We force the block producer to take the original transactional data and arrange it in a 2D matrix of size n x m. It uses polynomial interpolation to extend each column of size n into columns of size 2n. Each row of this extended matrix generates a polynomial commitment and sends these commitments as part of the block header. A schematic representation of the block is given below.
The light clients query any cell of this extended matrix to get the witness which enables it to immediately verify it against the block header. The constant-sized membership proofs make the sampling extremely efficient. The homomorphic nature of commitment makes sure that the proof verifies only if the block is constructed correctly and the polynomial interpolation ensures that a constant number of successful samples means that the data is available with a very high probability.

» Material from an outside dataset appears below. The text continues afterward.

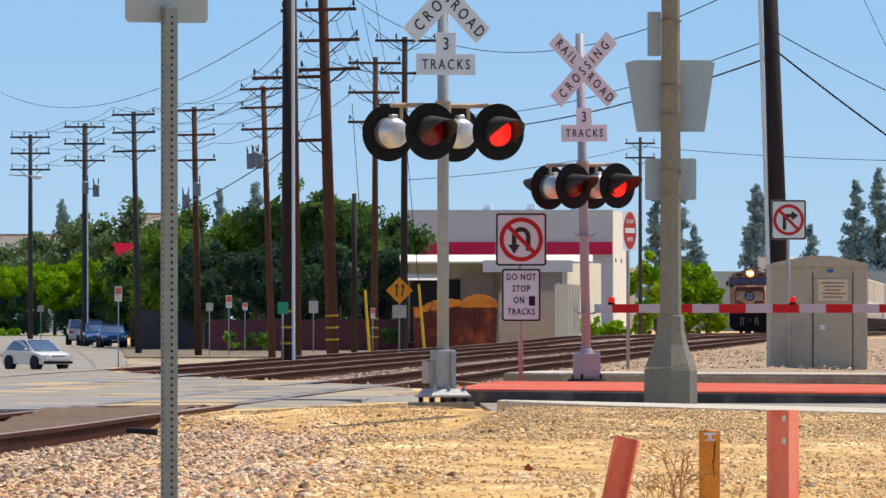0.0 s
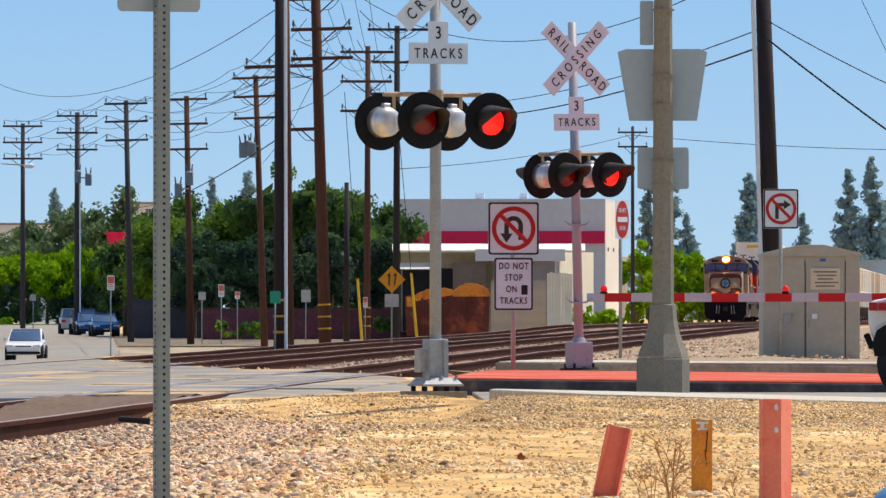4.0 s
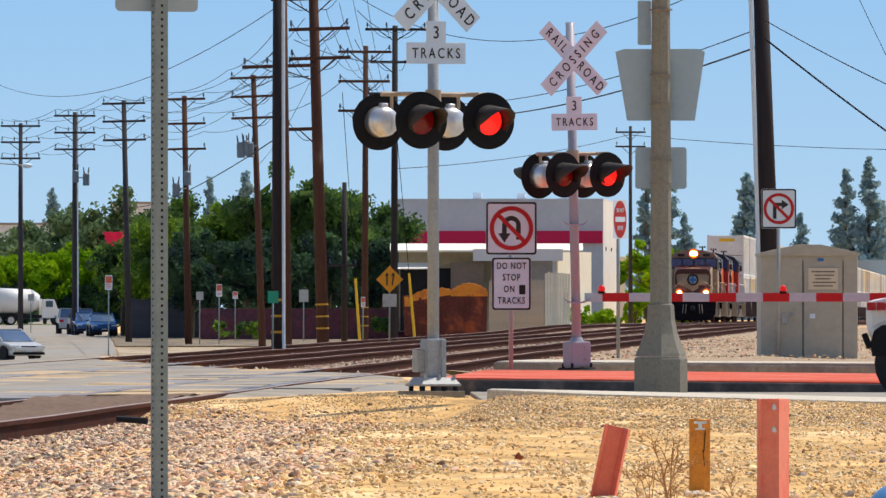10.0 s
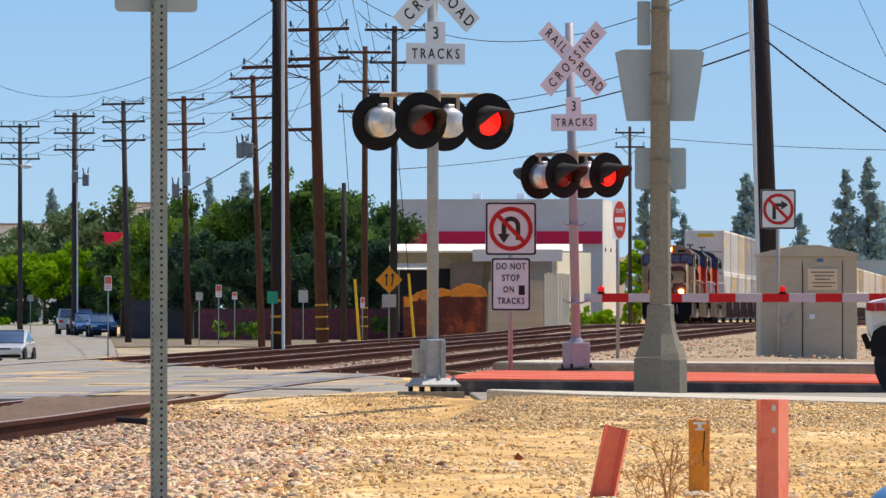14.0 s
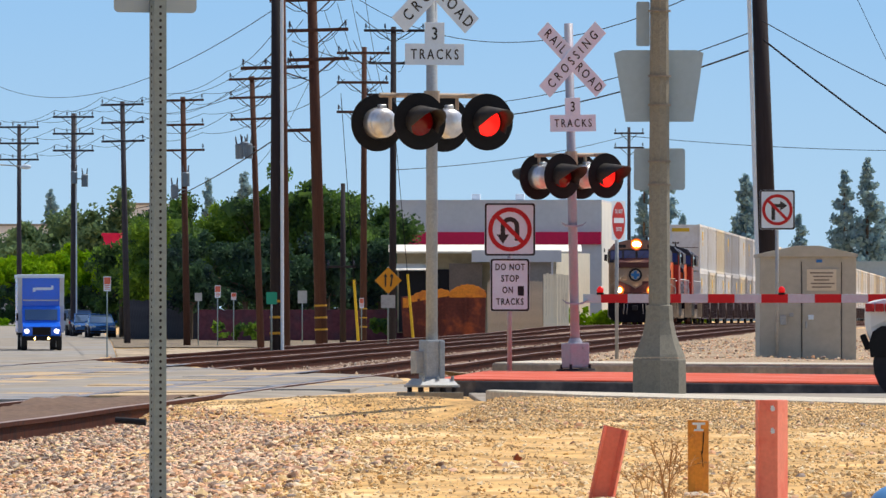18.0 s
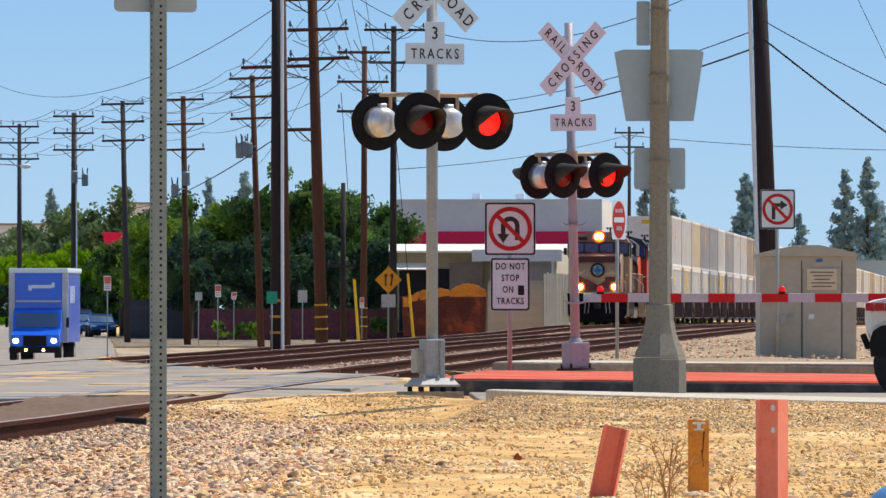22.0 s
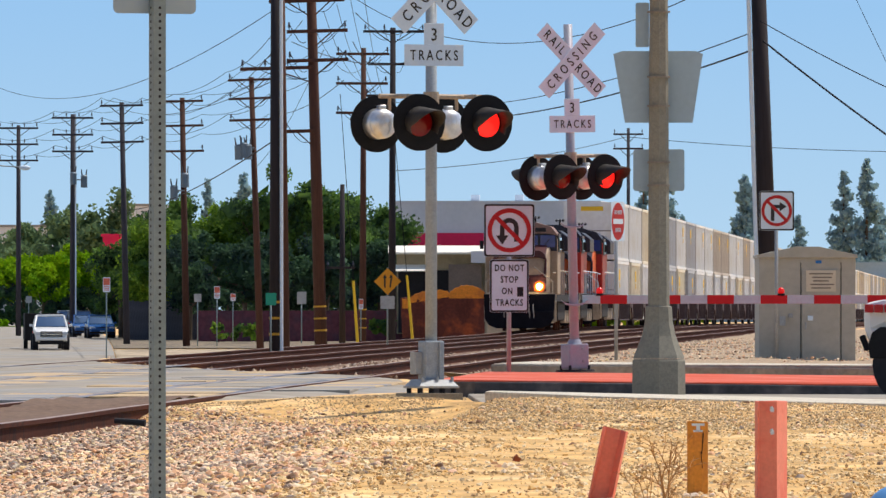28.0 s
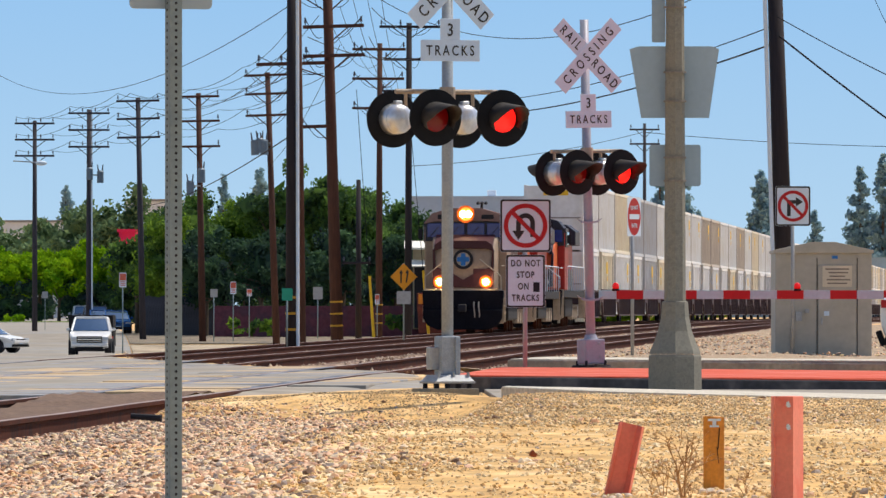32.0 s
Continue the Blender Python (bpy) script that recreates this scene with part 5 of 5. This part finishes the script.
def mixer_truck():
    t = thing("mixer_truck", pose(-45, 1080, .2, 0, 0, 84), "white concrete mixer truck passing on the far street", "truck")
    bm = bmesh.new()
    rod(bm, (0, -1.2, 2.2), (0, -.4, 2.3), .75, 1.15, 24)
    rod(bm, (0, -.4, 2.3), (0, 3.0, 2.35), 1.15, 1.25, 24)
    rod(bm, (0, 3.0, 2.35), (0, 4.6, 2.5), 1.25, .8, 24)
    part("drum", bm, M["car_white"], t, "white mixer drum", True)
    bm = bmesh.new()
    side_prism(bm, [(-3.9, .7), (-3.9, 1.5), (-2.9, 1.6), (-2.6, 2.5), (-1.4, 2.5), (-1.4, .7)], -1.1, 1.1, .06)
    part("cab", bm, M["car_white"], t)
    bm = bmesh.new()
    box(bm, (0, -2.1, 2.05), (2.24, .7, .6), bevel=.02)
    part("cab_window", bm, M["glass"], t)
    bm = bmesh.new()
    box(bm, (0, .6, .85), (1.6, 7.4, .3))
    part("chassis", bm, M["under"], t)
    for sx in (-1, 1):
        for y in (-3.0, 1.6, 2.8):
            wheel(t, sx * .95, y, .5, .3)
    return t


mixer = mixer_truck()


# ---- the train ----
def bogie(t, y, n=3, spread=1.9, r=.51):
    h = new("bogie")
    h.parent = t
    h.matrix_basis = pose(0, y, 0)
    for sx in (-1, 1):
        bm = bmesh.new()
        box(bm, (sx * 1.08, 0, .62), (.14, spread * (n - 1) + .9, .26), bevel=.03)
        part("side_frame", bm, M["under"], h)
        for k in range(n):
            yy = (k - (n - 1) / 2) * spread
            bm = bmesh.new()
            box(bm, (sx * 1.12, yy, .56), (.22, .46, .44), bevel=.05)
            box(bm, (sx * 1.14, yy + .52, .66), (.16, .26, .5), bevel=.04)
            part("journal_box", bm, M["dusty"], h, "dust-covered axle box")
    for k in range(n):
        yy = (k - (n - 1) / 2) * spread
        bm = bmesh.new()
        for sx in (-1, 1):
            rod(bm, (sx * .68, yy, r), (sx * .80, yy, r), r, r, 20)
        rod(bm, (-.75, yy, r), (.75, yy, r), .09, .09, 8)
        part("wheelset", bm, M["rust"], h)
    return h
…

The finer details of the scheme along with further optimizations and cost estimates are beyond the scope of this article. However, we would like to point out that although we discuss a 2D scheme here, similar guarantees can be provided with a 1D scheme as well, which has a smaller header size at the cost of less parallelism and light client sampling efficiency. We will delve deeper into it in follow-up articles.
What are the other alternatives and what next?
The higher dimensional erasure code and Kate commitments are not the only ways to approach the DA problem. There are other ways that we skipped here like Coded Merkle Trees, Coded Interleaving Tree, FRI, and STARK-based approaches, but each has its merits and demerits.
At Polygon, we have been working on a Data Availability solution using Kate commitments. In later posts, we will cover the implementation details, how you can use it today and how we aim to transform the DA problem space.